Swing trading is a strategy based on technical analysis focusing on short-term (from a few days to several weeks) price fluctuations.
The core assumption of this practice is to purchase an asset when its price decreases and sell it when the price rises. Within this strategy, many traders alternately open short and long positions to close them after a short time and generate profit.
Traders can determine the buy and sell thresholds using technical analysis, trend lines, momentum indicators, or support levels.
Swing Trading in practice
Although similar to the popular "day trading" strategy – swing trading focuses on longer-term price trends, with positions remaining open for days or weeks. This makes swing trading well-suited for those who cannot always observe the market or want to profit quickly.
The swing trading process should always begin with a thorough asset price chart analysis, allowing traders to identify potential entry signals and optimal exit points. Familiarity with technical indicators, such as the Relative Strength Index (RSI) and Moving Average Convergence Divergence (MACD), can be invaluable in this regard.
Swing Trading vs.
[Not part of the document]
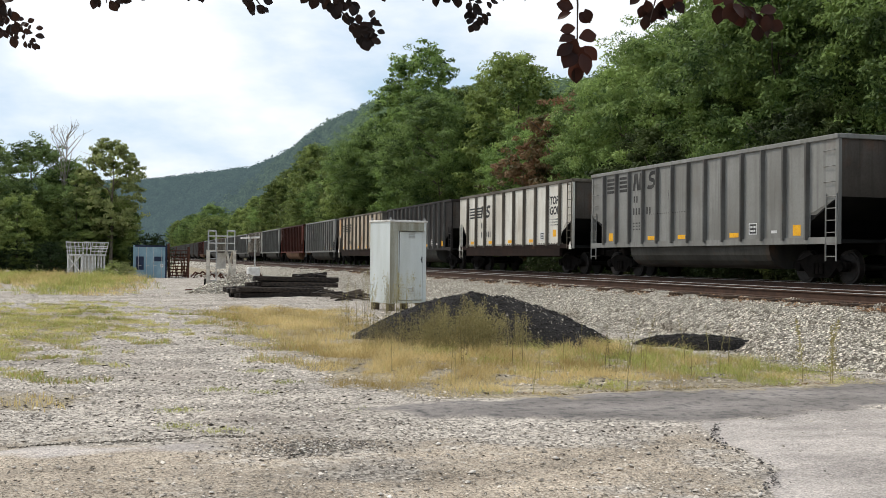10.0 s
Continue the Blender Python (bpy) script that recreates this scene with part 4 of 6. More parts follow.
def build_grass():
    p, h = grow(GRASS_MOUND, 150000, 0.07, 0.28, seed=61, thin=0.62)
    bare = inside([(6.2, 11.9), (6.5, 11.4), (7.9, 11.4), (8.2, 11.8), (7.5, 12.3), (6.6, 12.2)], p[:, 0], p[:, 1]) + 0.15 * wave(p[:, 0], p[:, 1], 0.5, 33) > RNG.uniform(-0.2, 0.25, len(p))
    p, h = p[~bare], h[~bare]
    h = h * np.clip(0.75 + 0.5 * wave(p[:, 0], p[:, 1], 0.55, 91), 0.3, 1.5) * np.clip(0.55 + (p[:, 1] - 11.5) * 0.16, 0.5, 1.15)
    green = wave(p[:, 0], p[:, 1], 2.6, 71) + 0.5 * RNG.normal(0, 1, len(p)) + (p[:, 0] - 6.3) * 0.30 > 0.55
    blades("dry_grass", p[~green], h[~green], M["grass"], "dry straw-yellow grass round the asphalt heap", 0.0026, 1.6)
    blades("green_grass", p[green], h[green] * 0.9, M["greengrass"], "yellow-green grass beside the lane", 0.0026, 1.6)
    p, h = grow(GRASS_YELLOW, 80000, 0.05, 0.22, rough=0.9, seed=62, thin=0.55)
    green = RNG.random(len(p)) < np.clip((3.6 - p[:, 0]) * 0.4, 0.05, 0.8)
    blades("dry_grass", p[~green], h[~green], M["grass"], "orange-yellow dry grass in the gravel yard", 0.0038, 1.0)
    blades("green_grass", p[green], h[green] * 0.7, M["greengrass"], "sparse green grass in the gravel", 0.0038, 1.2)
    p, h = grow(GRASS_LEFT, 190000, 0.03, 0.12, rough=2.2, seed=63, thin=0.7)
    green = RNG.random(len(p)) < 0.65
    blades("dry_grass", p[~green], h[~green], M["grass"], "low dry grass in the gravel yard", 0.0035, 1.5)
    blades("green_grass", p[green], h[green], M["greengrass"], "low green grass in the gravel yard", 0.0035, 1.5)
    p, h = grow(GRASS_FRONT, 5000, 0.05, 0.15, seed=64, thin=0.5)
    blades("dry_grass", p, h, M["grass"], "low tufts of dry grass in the gravel")
    p, h = grow(GRASS_FIELD, 70000, 0.15, 0.45, rough=2.0, seed=65)
    green = wave(p[:, 0], p[:, 1], 5.0, 73) + 0.6 * RNG.normal(0, 1, len(p)) > -0.15
    h = h * np.clip(0.5 + (p[:, 1] - 42) * 0.03, 0.4, 1.6)
    blades("field_grass", p[~green], h[~green], M["grass"], "tall pale-yellow grass in front of the grove", 0.009, 1.0)
    blades("field_grass", p[green], h[green], M["greengrass"], "pale green grass in front of the grove", 0.009, 1.0)
    # fallen leaves along the lane
    k = 420
    x = RNG.uniform(4.6, 9.3, k)
    y = 11.22 + 0.05 * np.maximum(x - 7.5, 0) ** 1.5 + np.abs(RNG.normal(0, 0.12, k))
    v, f = leaf_cards(np.stack([x, y, ground_z(x, y) + 0.015], -1), np.tile((0, 0, 2.0), (k, 1)), 0.02)
    tagged(new("fallen_leaves", mesh_from("fallen_leaves", v, f, M["leafred"])), "brown fallen leaves along the lane's edge", "leaves", kind="stuff")
    # single tufts in the gravel
    for x, y in ((0.93, 9.55), (2.35, 10.55), (1.15, 12.6), (0.6, 11.0), (2.1, 13.2), (1.65, 12.2), (1.9, 14.6), (0.55, 9.95)):
        k = 160
        q = np.stack([x + RNG.normal(0, 0.11, k), y + RNG.normal(0, 0.10, k), np.zeros(k)], -1)
        blades("grass_tuft", q, RNG.uniform(0.01, 0.05, k), M["greengrass"], "small green tuft of grass in the gravel", 0.0025, 1.6)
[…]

Day Trading
Nevertheless, there are fundamental differences between swing trading and day trading, some of which have already been discussed above (such as the investment period).
This is closely linked to the fact that swing trading is much less time-consuming and usually does not require constant market and price observations like day trading. Furthermore, swing trading is usually less sensitive to news compared to day trading.
However, swing trading also has several disadvantages compared to day trading. The first of them is, of course, a lower frequency of trades as swing traders hold positions longer and are therefore exposed to greater market volatility and risk. Unexpected news events or market developments may significantly impact the price of traded assets, which could result in larger losses.
Additionally, traders may incur higher transaction costs and have less flexibility to adjust their positions in response to changing market conditions. In contrast, day traders can quickly enter and exit positions based on their trading strategies and market analysis.
In conclusion, successful swing trading necessitates careful chart analysis, selecting appropriate assets, determining entry and exit levels, and using stop losses to minimize the risk of loss in practice. While swing trading can be profitable, it requires a different approach and mindset than day trading.
Swing traders must be comfortable holding positions longer and managing risk exposure. Day traders, on the other hand, need to be able to make quick decisions, manage their emotions, and adapt to changing market conditions.